Managing The Tension Between Planning Techniques And The Politics Of Planning
Planning uses, as we have seen, various techniques. Planning involves making difficult choices about use of resources that will almost inevitably result in some groups becoming ‘losers’. As such, it is inevitably a political process and health planners need to be aware of this and develop ways of managing this tension. Many techniques (such as cost-effectiveness and the use of DALYs as outcome measures) appear to be technical and as such politically neutral, and yet implicit within them are value judgments. There is a need to achieve a balance between political, value-driven outputs and technically justified planning decisions.
Forecasting – Finding The Right Balance Between Modeling And Blueprinting
Modern technology is increasingly likely to allow the possibility of developing models for projections in areas such as epidemiological trends, human resources, and resource requirements for health care. However, such models need to be context-specific and driven by the local situation.
Scaling Up for MDGs
Global influences such as Millennium Development Goals, WHO’s 3-by-5 HIV/AIDS initiative, UNAIDS ‘road towards universal access’ to HIV prevention and AIDS treatment care and support by 2010 and others call for scaling up different interventions in many countries in order to achieve international targets. This puts significant pressure on health planning systems at different levels (subnational, national/country, region) to align health resources for the achievement of objectives both at the program level and at the wider health system level.
This poses an important and difficult planning question: What interventions will work on a larger scale as effectively as they were piloted? Many small-scale initiatives at the subnational level may not be appropriate to the whole country. On the other hand, issues such as social insurance may only be applicable at the larger scale.

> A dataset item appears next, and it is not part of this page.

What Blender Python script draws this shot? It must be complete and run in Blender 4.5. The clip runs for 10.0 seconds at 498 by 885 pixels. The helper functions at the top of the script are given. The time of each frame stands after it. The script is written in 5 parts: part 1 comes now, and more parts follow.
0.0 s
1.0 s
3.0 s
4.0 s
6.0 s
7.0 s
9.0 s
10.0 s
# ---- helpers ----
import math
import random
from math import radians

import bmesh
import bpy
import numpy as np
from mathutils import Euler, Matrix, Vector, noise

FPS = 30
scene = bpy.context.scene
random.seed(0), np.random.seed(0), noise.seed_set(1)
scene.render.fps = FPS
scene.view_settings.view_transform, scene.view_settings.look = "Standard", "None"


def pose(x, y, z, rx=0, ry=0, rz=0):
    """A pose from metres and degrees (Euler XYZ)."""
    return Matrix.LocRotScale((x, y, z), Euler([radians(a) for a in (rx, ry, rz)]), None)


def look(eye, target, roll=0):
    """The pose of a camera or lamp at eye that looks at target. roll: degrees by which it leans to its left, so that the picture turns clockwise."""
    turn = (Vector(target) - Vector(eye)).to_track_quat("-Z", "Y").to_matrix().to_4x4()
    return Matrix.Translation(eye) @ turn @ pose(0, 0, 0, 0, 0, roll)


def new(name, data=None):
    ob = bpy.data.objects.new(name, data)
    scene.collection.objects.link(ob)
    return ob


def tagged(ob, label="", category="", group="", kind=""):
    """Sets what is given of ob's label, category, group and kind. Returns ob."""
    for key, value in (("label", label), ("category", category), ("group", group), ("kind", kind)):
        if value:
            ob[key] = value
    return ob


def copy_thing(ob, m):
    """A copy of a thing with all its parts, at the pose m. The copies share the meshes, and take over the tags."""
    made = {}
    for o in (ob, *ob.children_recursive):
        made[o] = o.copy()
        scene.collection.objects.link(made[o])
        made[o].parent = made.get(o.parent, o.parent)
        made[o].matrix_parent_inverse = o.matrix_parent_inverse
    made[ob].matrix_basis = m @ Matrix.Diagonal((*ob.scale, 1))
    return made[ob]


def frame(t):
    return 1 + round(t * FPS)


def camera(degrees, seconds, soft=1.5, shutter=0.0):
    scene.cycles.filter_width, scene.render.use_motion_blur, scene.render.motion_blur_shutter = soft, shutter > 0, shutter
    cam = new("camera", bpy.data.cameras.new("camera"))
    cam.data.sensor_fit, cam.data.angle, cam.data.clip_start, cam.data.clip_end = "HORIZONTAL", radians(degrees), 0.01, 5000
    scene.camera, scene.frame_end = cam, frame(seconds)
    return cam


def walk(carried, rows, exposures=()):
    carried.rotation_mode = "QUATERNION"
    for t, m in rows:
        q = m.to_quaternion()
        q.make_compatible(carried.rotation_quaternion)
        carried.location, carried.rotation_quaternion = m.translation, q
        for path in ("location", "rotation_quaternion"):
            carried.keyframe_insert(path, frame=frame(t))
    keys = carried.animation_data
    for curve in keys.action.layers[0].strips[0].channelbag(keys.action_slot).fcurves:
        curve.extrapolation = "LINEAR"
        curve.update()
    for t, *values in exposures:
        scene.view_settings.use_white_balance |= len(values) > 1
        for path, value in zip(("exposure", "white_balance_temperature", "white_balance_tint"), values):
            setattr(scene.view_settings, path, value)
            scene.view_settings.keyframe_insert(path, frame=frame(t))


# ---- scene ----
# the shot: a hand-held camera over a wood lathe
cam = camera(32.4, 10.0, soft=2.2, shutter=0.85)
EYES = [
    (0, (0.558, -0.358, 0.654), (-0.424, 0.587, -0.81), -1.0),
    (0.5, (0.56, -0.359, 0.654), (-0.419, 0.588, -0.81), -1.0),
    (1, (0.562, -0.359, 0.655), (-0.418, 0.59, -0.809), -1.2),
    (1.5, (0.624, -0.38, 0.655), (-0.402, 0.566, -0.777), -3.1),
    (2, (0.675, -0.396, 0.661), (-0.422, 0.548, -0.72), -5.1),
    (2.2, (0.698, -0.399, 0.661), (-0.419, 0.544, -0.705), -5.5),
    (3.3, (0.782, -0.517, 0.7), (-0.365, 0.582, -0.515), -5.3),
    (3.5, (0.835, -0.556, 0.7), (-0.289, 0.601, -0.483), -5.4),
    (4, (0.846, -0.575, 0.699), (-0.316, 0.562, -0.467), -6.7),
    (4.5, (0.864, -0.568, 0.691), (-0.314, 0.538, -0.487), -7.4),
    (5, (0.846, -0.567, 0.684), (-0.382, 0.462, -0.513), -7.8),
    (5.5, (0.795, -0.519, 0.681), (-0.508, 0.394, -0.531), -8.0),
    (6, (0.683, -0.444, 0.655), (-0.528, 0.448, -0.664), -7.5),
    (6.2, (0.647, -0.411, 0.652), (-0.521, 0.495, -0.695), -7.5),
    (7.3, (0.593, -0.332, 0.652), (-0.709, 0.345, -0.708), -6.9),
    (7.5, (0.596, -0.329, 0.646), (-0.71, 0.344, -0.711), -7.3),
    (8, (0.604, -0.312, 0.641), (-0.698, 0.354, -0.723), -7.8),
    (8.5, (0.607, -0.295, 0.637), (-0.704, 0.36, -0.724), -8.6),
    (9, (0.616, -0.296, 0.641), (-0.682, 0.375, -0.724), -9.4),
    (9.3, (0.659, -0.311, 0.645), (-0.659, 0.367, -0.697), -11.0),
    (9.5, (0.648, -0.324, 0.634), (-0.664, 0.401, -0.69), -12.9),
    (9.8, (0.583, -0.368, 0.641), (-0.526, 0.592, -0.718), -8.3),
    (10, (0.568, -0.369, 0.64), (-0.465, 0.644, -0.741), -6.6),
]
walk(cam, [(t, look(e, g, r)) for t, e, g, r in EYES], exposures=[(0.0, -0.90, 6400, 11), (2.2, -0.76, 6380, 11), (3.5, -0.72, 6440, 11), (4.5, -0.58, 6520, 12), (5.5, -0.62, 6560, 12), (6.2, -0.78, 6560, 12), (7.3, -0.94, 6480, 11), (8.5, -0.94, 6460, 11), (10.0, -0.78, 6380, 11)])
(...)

Developing And Harnessing New Approaches To Health Planning
Health planning needs to evolve constantly and is developing for new techniques. There are significant potential opportunities becoming available through technology to collect and analyze data in ways that have the potential to enhance planning decisions. Geographical mapping and the linkage of local information to IT-based HMIS systems such as the application of geographical information systems for epidemiological surveillance (WHO, 1999) or establishment of a seasonal climate forecasting system for operational use by different sectors, including planning the health services (Thomson et al., 2000) provide exciting possibilities for understanding health needs and exploring options to respond to these.
Health planning is a complex process with at least three distinctive features (health being a labor-intensive sector, complex relationships between different actors, and the balance between clinical and public health perspectives). Planning is the product of values, techniques, and power relationships between different groups. Health planning is a continuous process and the production of a plan should not be seen as the end product of this process.
Approaches to planning will vary depending on the wider societal principles of decision making. There are various stages within the health planning cycle, with inevitable iterations. Presently, health planning faces a number of challenges and ultimately is an art of maneuvering within existing circumstances to achieve the desired objectives.